Suppose that you need to store the valve pressure measurements. Pressure in each valve is measured by two separate sensors so you're end up with this schema: pressure_kPa valve_num=XXX sensor_num=YYY. Here we have pressure_kPa metric with two tags: valve_num and sensor_num. If you query this series you will get the following results (\r\n omitted):

+pressure_kPa valve_num=0 sensor_num=0
+pressure_kPa valve_num=0 sensor_num=1
+pressure_kPa valve_num=1 sensor_num=0
+pressure_kPa valve_num=1 sensor_num=1

Each combination of sensor and valve produces its own time-series. If you want to group data only by valve you can use "group-by" field. If you add a "group-by": [ "valve_num" ] field to the query the result will look like this:

+pressure_kPa valve_num=0
+pressure_kPa valve_num=0
+pressure_kPa valve_num=1
+pressure_kPa valve_num=1

Order-by Field

This field can be used to control the order of the data-points in the query output.

Field Format Description
"order-by" "series" Sort output by series name
"order-by" "time" Sort output by timestamp

This field takes single string. It can be "series" or "time". If order-by is "series" the results will be ordered by series name first and then by timestamp. If order-by is "time" then data points will be ordered by timestamp first and then by series name.

Output Field

This field can be used to control format of the output.

Field Format Description
"output" { "format": "csv", "timestamp": "raw" } Set output format to "csv" and timestamp format to "raw".
"output" { "format": "resp", "timestamp": "iso" } Set output format to "resp" and timestamp format to "iso".

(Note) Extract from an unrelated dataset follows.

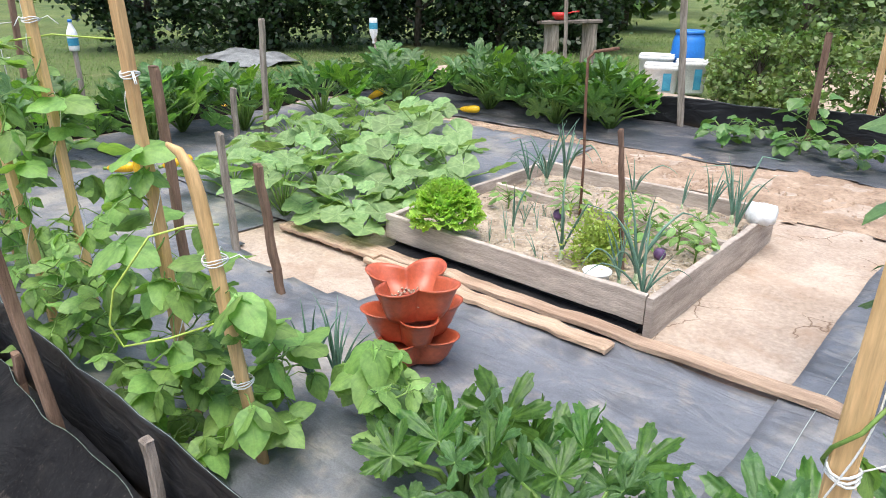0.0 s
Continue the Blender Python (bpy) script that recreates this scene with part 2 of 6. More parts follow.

The field is a dictionary with two possible values. The first one is output.format . It can be set to "resp" or "csv". The first value is used by default. The output will be formatted using RESP serialization format. The same that is used to send data to Akumuli. The second value changes the output format to CSV. This is how the output of the query will look with output.format set to "csv":

test tag=Foo, 20160118T173724.646397000, 999996
test tag=Foo, 20160118T173724.647397000, 999997
test tag=Foo, 20160118T173724.648397000, 999998
test tag=Foo, 20160118T173724.649397000, 999999

The second field is output.timestamp. It controls formatting of the timestamps in the output of the query. If it's set to "raw" Akumuli will format timestamps as 64-bit integers.

test tag=Foo, 1453127844646397000, 999996
test tag=Foo, 1453127844647397000, 999997
test tag=Foo, 1453127844648397000, 999998
test tag=Foo, 1453127844649397000, 999999

If it's set to "iso" timestamps will be formatted according to ISO8601 standard.

Filter Field

Filter field can be used to filter data-points by value.

Field Format Description
"format" { "gt": 10, "lt": 100 } Filter out all values less or equal to 10 and greater or equal to 100.
"format" { "ge": 0, "le": 1 } Filter out all negative values and all values greater then one.

This field should contain a dictionary with the predicates. The possible predicates are "gt" (greater than), "ge" (greater or equal), "lt" (less than), and "le" (less or equal). It is possible to combine two predicates if you want to read values that fit some range, for instance "filter: {"gt": 0, "lt": 10 } will select all values between 0 and 10, but not 0 and 10. You can use only predicate if needed.

The use of filter field can speed up query execution if the number of returned values is small. In this case the query engine won't read all the data from disk but only those pages that have the data the query needs.

Multi-dimensional filter

Filter field can be used with the join query. If this is the case, you have to specify the metric to which the filter should be applied.

    "join": ["cpu", "mem", "iops"],
    "filter": {
        "cpu": { "gt": 200 },
        "mem": { "lt": 100 }

In this case filter >200 will be applied to "cpu" metric and the filter <100 will be applied to "mem" metric.

Limit and Offset Fields

You can use limit and offset query fields to limit the number of returned tuples and to skip some tuples at the beginning of the query output. This fields works the same as LIMIT and OFFSET clauses in SQL.

Don't use this fields if you need to read all the data in chunks. Akumuli executes queries lazily. To read data in chunks, you can issue a normal query (without limit and offset) and read the first chunk (without disconnecting from the server afterwards). When you done with the first chunk you can read the next one, and so on. The query will be executed as far as you read data through the TCP connection. When you'll stop reading to process the data the query execution on the server will pause. It will resume when you'll continue reading.